» **SET EXERCISE**
Only the lines from the line that has "ob = bpy.data.objects.new(name, data)" through the line that has "shutter > 0, shutter" should be reproduced, exactly and with both ends kept.

-- START --

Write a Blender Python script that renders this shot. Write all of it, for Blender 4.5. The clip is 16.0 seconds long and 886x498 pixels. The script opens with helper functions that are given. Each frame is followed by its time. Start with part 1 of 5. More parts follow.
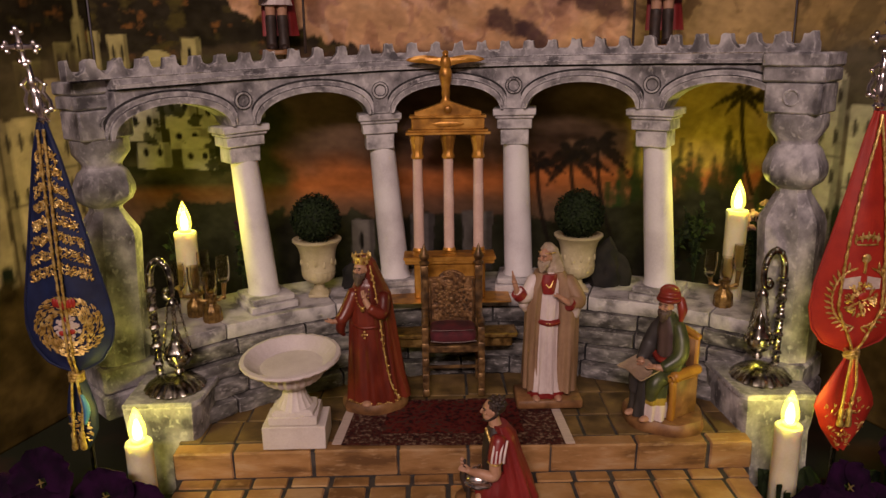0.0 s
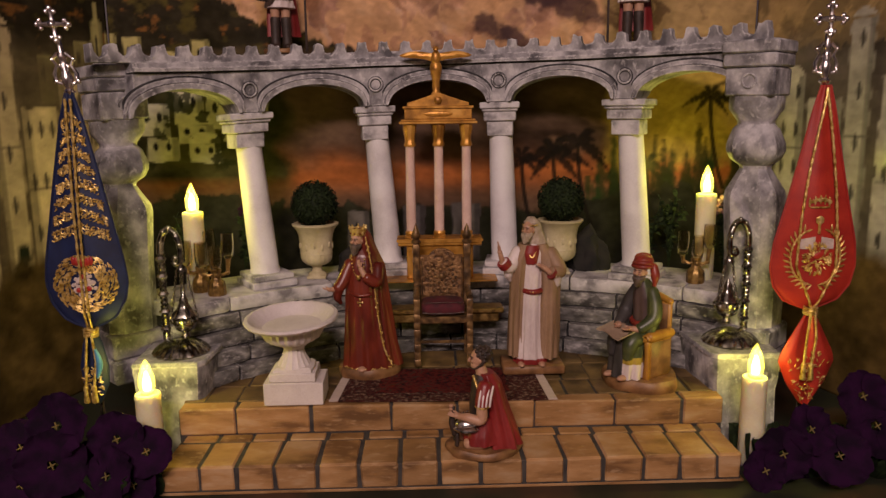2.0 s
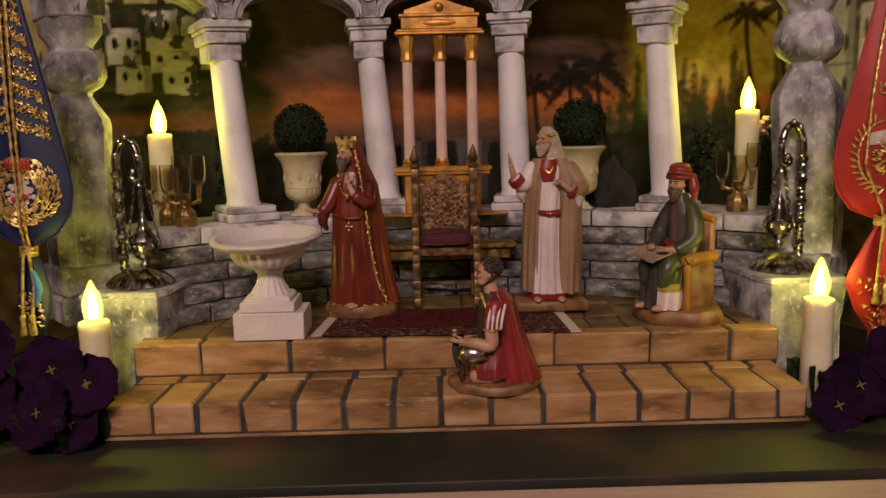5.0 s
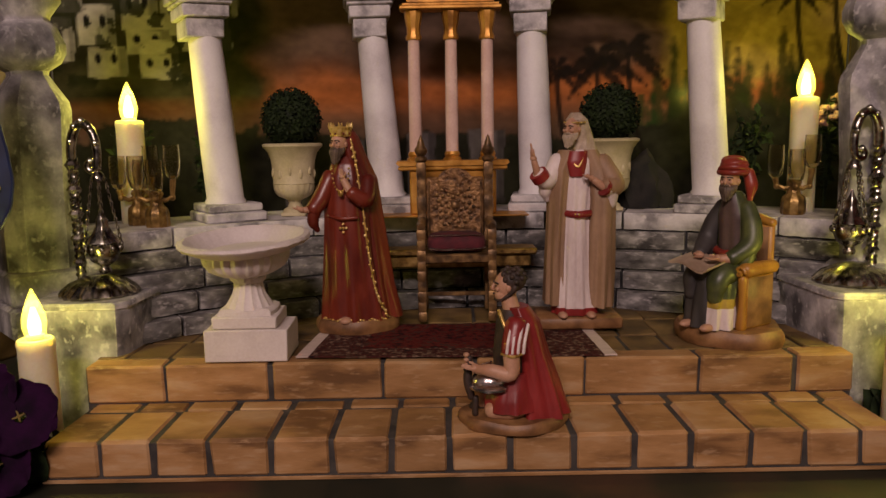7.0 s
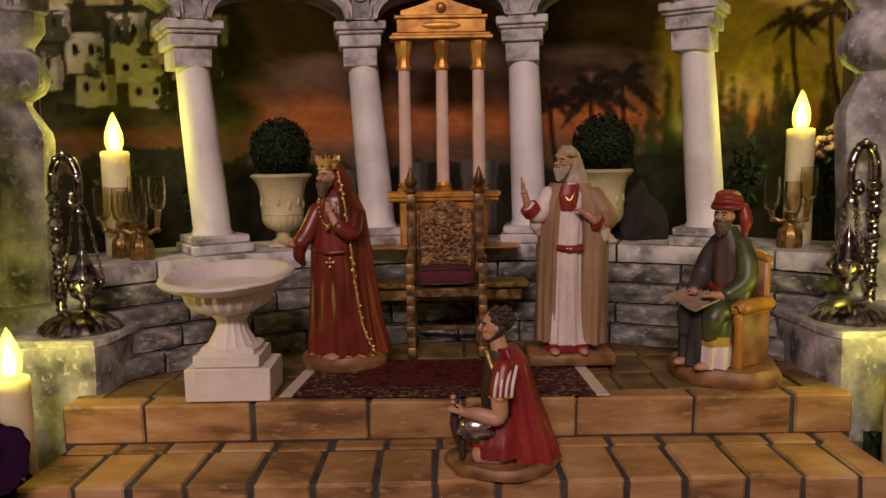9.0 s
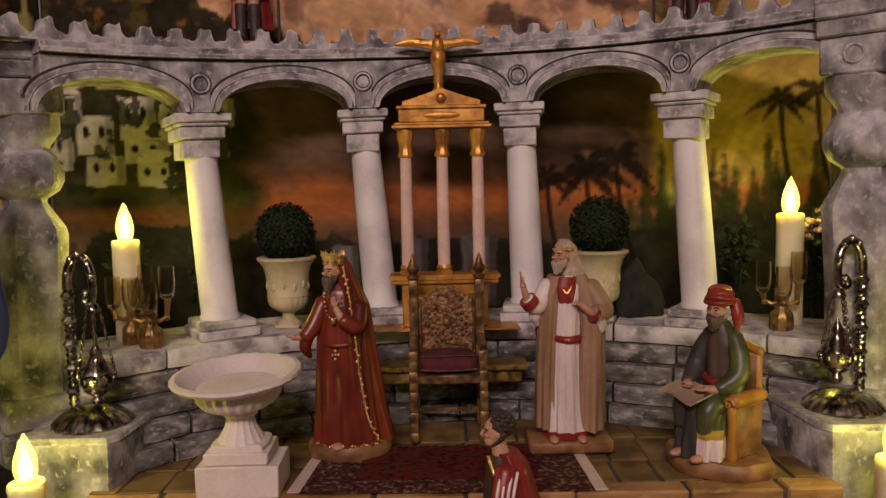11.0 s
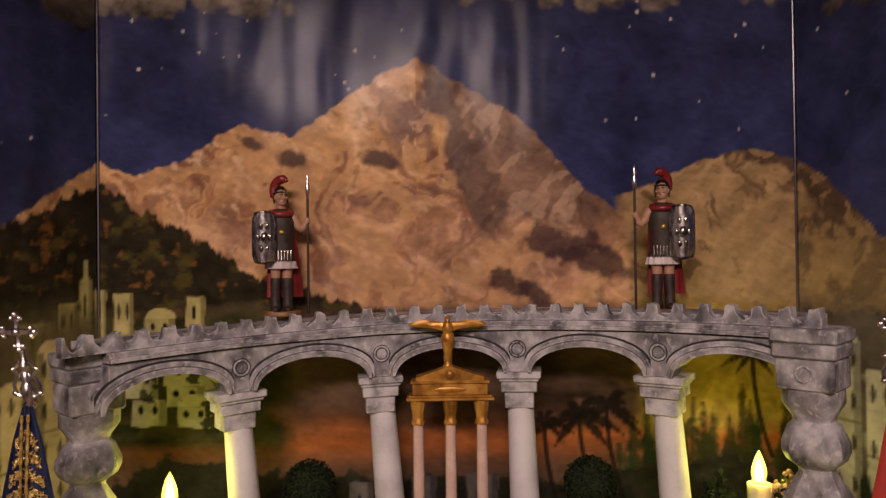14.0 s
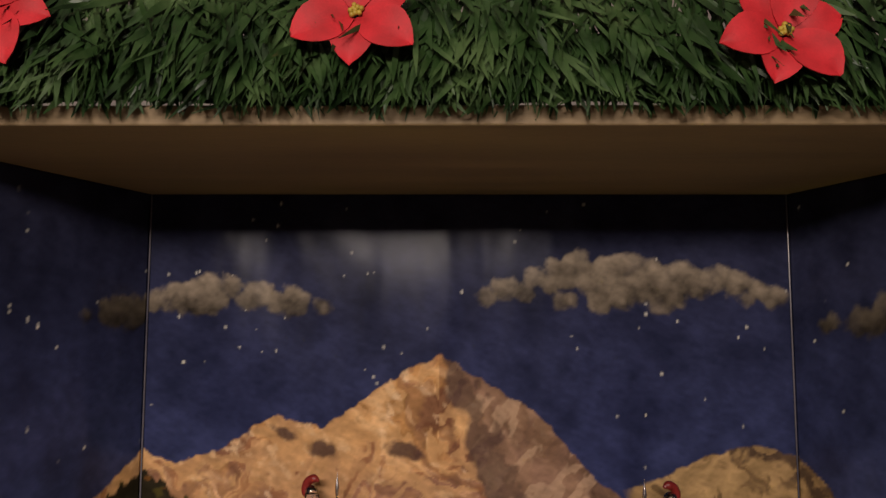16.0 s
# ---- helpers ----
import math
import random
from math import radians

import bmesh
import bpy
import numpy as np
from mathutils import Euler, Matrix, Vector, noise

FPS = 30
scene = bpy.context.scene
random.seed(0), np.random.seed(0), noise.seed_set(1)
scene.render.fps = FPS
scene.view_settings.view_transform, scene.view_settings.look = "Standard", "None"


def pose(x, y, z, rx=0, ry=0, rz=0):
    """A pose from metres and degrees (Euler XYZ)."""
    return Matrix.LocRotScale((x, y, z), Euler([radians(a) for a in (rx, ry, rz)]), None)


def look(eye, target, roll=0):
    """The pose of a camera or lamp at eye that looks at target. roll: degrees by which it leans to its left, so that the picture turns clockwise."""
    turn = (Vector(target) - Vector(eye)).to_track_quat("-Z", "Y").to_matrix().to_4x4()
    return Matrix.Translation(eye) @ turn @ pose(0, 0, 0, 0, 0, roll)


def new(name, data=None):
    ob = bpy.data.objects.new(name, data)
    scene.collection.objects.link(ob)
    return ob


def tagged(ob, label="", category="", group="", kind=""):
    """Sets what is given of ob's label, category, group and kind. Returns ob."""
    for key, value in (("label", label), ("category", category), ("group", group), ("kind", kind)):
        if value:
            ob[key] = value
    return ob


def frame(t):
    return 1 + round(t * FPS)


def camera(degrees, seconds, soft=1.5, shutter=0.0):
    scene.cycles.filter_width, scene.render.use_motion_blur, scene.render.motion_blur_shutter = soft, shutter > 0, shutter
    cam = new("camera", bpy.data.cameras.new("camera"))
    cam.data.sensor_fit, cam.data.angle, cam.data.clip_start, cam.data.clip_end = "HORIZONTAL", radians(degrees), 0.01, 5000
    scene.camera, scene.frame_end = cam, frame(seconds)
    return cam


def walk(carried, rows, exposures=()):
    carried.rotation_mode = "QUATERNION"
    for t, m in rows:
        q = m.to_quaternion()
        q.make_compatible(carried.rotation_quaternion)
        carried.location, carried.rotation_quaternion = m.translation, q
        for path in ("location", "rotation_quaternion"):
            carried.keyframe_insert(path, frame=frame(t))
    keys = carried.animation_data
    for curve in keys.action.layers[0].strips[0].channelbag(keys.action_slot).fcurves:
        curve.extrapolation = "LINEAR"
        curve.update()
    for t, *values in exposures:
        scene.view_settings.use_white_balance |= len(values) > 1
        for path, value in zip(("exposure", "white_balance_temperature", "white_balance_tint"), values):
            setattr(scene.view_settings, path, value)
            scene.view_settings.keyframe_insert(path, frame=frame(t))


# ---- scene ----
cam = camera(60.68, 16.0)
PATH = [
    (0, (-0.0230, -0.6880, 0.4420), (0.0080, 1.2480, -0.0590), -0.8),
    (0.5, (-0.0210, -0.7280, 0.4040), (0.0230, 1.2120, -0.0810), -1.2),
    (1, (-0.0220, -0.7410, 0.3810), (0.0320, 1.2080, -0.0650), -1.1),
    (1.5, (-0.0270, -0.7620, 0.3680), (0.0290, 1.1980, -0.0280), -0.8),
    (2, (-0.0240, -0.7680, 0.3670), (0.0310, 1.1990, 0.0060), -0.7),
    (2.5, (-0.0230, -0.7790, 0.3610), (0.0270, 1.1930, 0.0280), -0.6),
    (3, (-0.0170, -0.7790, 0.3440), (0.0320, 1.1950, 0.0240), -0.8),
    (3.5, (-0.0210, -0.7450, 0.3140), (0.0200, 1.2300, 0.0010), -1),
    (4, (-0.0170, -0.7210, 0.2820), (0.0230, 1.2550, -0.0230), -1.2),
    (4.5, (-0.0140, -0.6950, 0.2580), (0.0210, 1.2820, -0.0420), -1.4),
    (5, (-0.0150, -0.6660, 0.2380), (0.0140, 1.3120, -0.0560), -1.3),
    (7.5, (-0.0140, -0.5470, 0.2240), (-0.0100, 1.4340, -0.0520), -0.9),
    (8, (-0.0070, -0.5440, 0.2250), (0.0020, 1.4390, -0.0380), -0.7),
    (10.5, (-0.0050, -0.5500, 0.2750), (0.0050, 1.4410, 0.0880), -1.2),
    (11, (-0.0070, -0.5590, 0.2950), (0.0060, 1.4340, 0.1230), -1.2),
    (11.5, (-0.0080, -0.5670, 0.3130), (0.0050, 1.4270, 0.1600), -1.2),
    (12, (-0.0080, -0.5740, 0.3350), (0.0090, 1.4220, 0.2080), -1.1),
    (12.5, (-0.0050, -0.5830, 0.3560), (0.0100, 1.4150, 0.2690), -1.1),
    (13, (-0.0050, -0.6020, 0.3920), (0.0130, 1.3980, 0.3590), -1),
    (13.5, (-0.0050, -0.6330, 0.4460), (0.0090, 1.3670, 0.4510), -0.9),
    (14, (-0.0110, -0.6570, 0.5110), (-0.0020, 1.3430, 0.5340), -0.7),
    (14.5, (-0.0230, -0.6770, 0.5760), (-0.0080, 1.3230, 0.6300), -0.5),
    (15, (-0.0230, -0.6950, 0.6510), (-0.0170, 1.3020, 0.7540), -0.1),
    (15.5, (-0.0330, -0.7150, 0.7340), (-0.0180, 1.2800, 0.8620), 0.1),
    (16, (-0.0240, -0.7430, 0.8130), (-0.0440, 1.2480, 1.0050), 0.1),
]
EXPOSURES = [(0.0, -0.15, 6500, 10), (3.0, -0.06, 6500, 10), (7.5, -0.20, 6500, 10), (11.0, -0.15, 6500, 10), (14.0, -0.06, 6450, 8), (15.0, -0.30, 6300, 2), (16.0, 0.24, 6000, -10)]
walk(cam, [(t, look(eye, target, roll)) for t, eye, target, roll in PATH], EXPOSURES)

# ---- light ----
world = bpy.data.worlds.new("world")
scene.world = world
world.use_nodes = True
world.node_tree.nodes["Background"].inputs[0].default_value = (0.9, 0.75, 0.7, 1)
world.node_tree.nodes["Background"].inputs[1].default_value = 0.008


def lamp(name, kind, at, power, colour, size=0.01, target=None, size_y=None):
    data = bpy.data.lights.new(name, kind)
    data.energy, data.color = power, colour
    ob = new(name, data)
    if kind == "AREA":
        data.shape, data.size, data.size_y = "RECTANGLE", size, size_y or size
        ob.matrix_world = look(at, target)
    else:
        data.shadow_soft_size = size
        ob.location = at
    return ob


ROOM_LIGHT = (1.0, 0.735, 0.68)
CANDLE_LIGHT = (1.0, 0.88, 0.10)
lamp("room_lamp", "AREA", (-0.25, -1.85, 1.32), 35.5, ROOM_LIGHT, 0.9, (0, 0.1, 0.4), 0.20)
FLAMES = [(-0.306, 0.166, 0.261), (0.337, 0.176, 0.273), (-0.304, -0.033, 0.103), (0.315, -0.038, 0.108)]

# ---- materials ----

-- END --

» **THE RESPONSE**
    ob = bpy.data.objects.new(name, data)
    scene.collection.objects.link(ob)
    return ob


def tagged(ob, label="", category="", group="", kind=""):
    """Sets what is given of ob's label, category, group and kind. Returns ob."""
    for key, value in (("label", label), ("category", category), ("group", group), ("kind", kind)):
        if value:
            ob[key] = value
    return ob


def frame(t):
    return 1 + round(t * FPS)


def camera(degrees, seconds, soft=1.5, shutter=0.0):
    scene.cycles.filter_width, scene.render.use_motion_blur, scene.render.motion_blur_shutter = soft, shutter > 0, shutter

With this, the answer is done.